Future of Data Meetup | Apache Iceberg: Looking Below the Waterline

Future of Data Meetup | Apache Iceberg: Looking Below the Waterline

Dec 9, 2022

Apache Iceberg has become the most popular, fastest-growing, and widely adopted open table format in the big data space.

Hear from (and ask your questions to!) some of the key partners leading the Iceberg roadmap and enhancements.

AGENDA:

Apache Iceberg for BI use cases
Speakers: Vincent Kulandaisamy and Shaun Ahmadian, Cloudera

This talk will cover the integration of Iceberg open table format with Apache Hive and Impala compute engines, Iceberg v1 and v2 capabilities support, customer use cases and future Iceberg enhancements and innovations in the works at Cloudera. We'll take a detailed look into the following capabilities supported in Hive and Impala:

  • Critical functional and performance enhancements
  • Materialized views support
  • In-place Table migration of Hive external to Iceberg tables
  • Row level update/delete
  • Table rollback
  • Table maintenance

Learn how Teranet keeps up with the changing growth and requirements of their business using Apache Iceberg for their change data capture use case leveraging Spark and Impala.

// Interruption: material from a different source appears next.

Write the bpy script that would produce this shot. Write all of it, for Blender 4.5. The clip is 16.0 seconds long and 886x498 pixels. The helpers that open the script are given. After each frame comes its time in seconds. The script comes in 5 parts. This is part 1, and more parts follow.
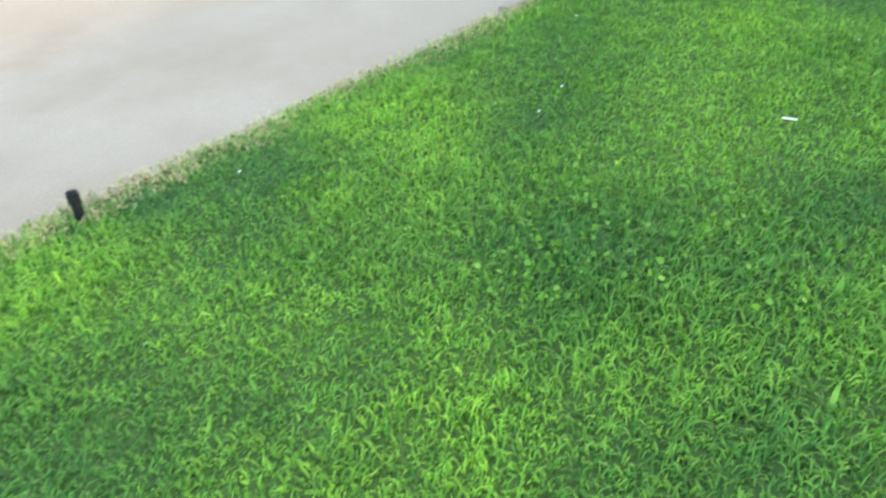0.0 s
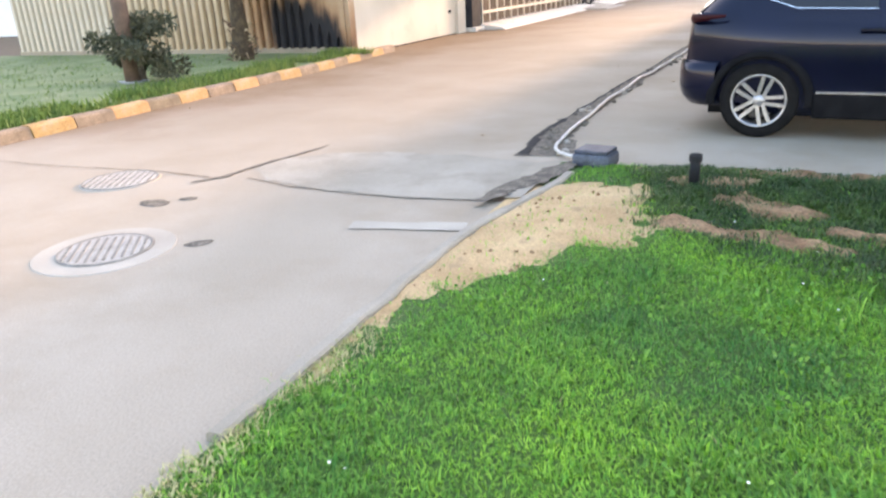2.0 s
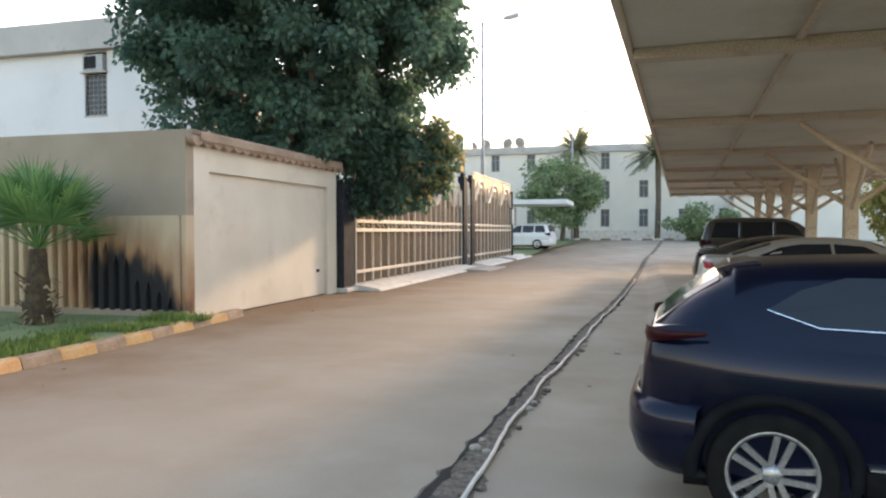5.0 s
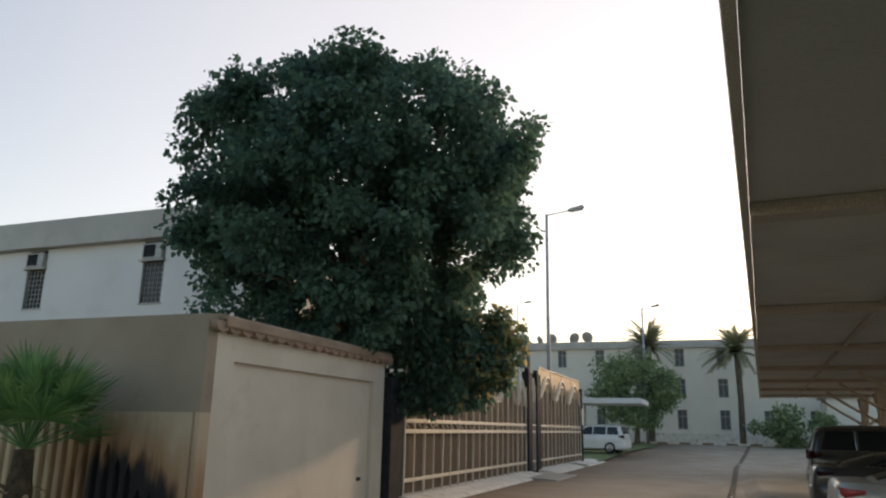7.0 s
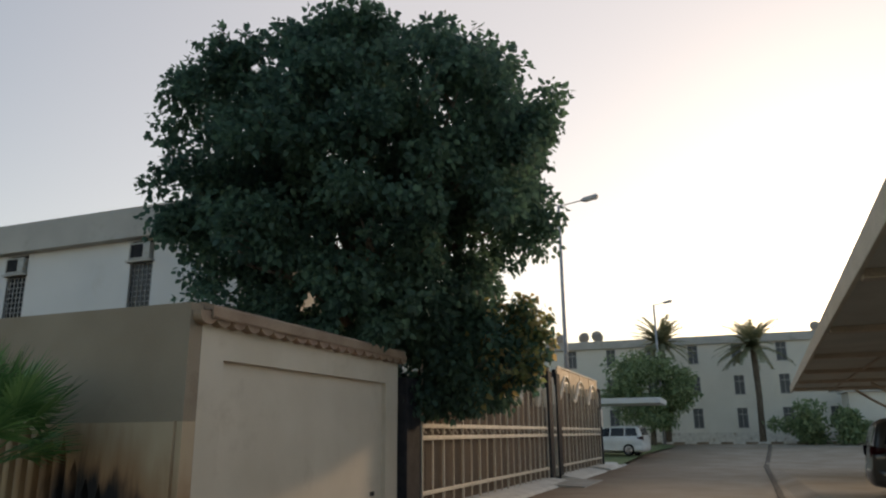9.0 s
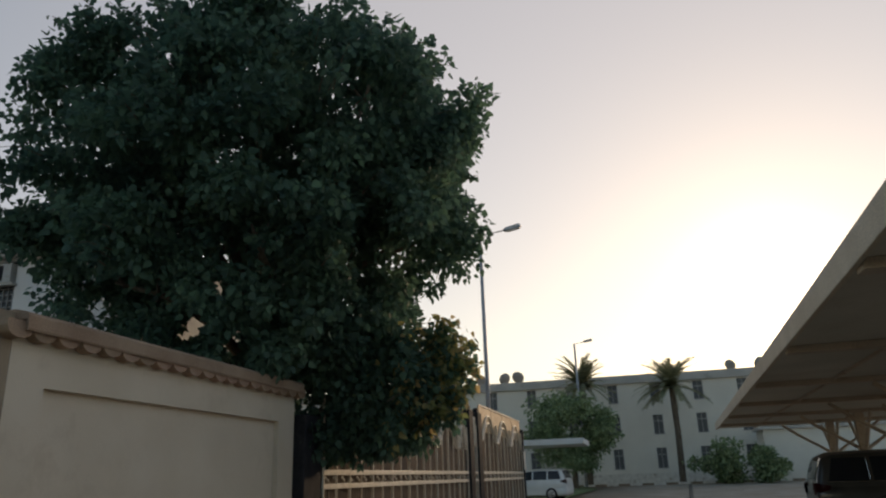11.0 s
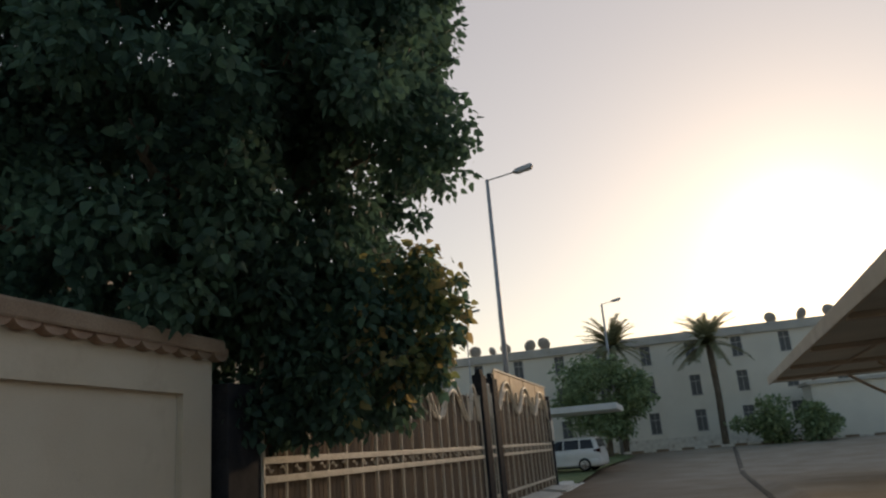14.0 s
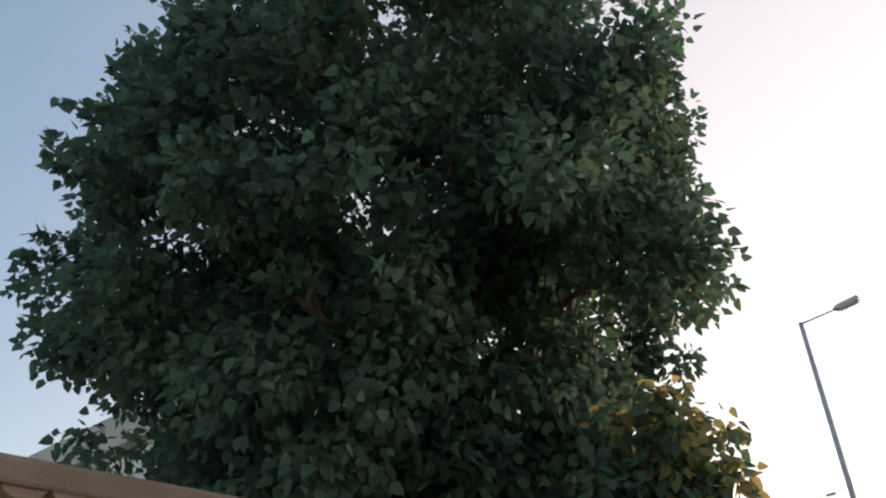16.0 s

Multi-function Analytics with Apache Iceberg
Speaker: Wing Yew Poon, Cloudera

This session will present a demonstration of using Spark with Iceberg tables, highlighting key Iceberg features. We'll show the interoperability of Spark with Hive and Impala. Along the way, we'll cover Cloudera's contributions for improving Spark and Impala support on Iceberg.

Apache Iceberg's REST Catalog - Real and Potential Uses Beyond Data Workflows
Speaker: Samual Redai, Netflix

Iceberg's new REST catalog provides a friendly access point for the rich metadata and functionality that comes with an Iceberg-powered data warehouse. This makes Iceberg even easier to integrate into compute engines and makes catalog operations available from pretty much any client you can imagine. However, the power of the REST catalog doesn't stop there. There are a myriad of tools and features that sit on the edge of the data platform that benefit highly from the REST catalog design. In this talk, I want to cover a few creative uses that currently exist as well as some imaginative uses that could exist.

Incremental compaction using Apache Iceberg
Speaker: Vikram Bohra, Linkedin

At Linkedin, streaming data in the form of Kafka topics is ingested to the data lake by low-latency ingestion pipelines powered by Apache Gobblin. This often leads to smaller files that can contain duplicate records due to at-least once delivery semantics, which lead to the creation of another set of pipelines that deduplicate data for correctness and compact into larger files for storage and query efficiency. Those compaction pipelines are bursty, compute intensive and have higher latency due to their batch processing nature. With the increase in data volume, it becomes increasingly important to process/compute data in an incremental fashion for optimal resource utilization and lower latency. In this talk, we present how Linkedin leverages Iceberg to migrate its compaction pipelines from batch to incremental processing models and solve such latency and compute problems. We also show how that leads to an improvement in overall cluster resource utilization and more uniform workload distribution. Furthermore, we will also focus on how we optimize compaction and data deduplication in light of late data.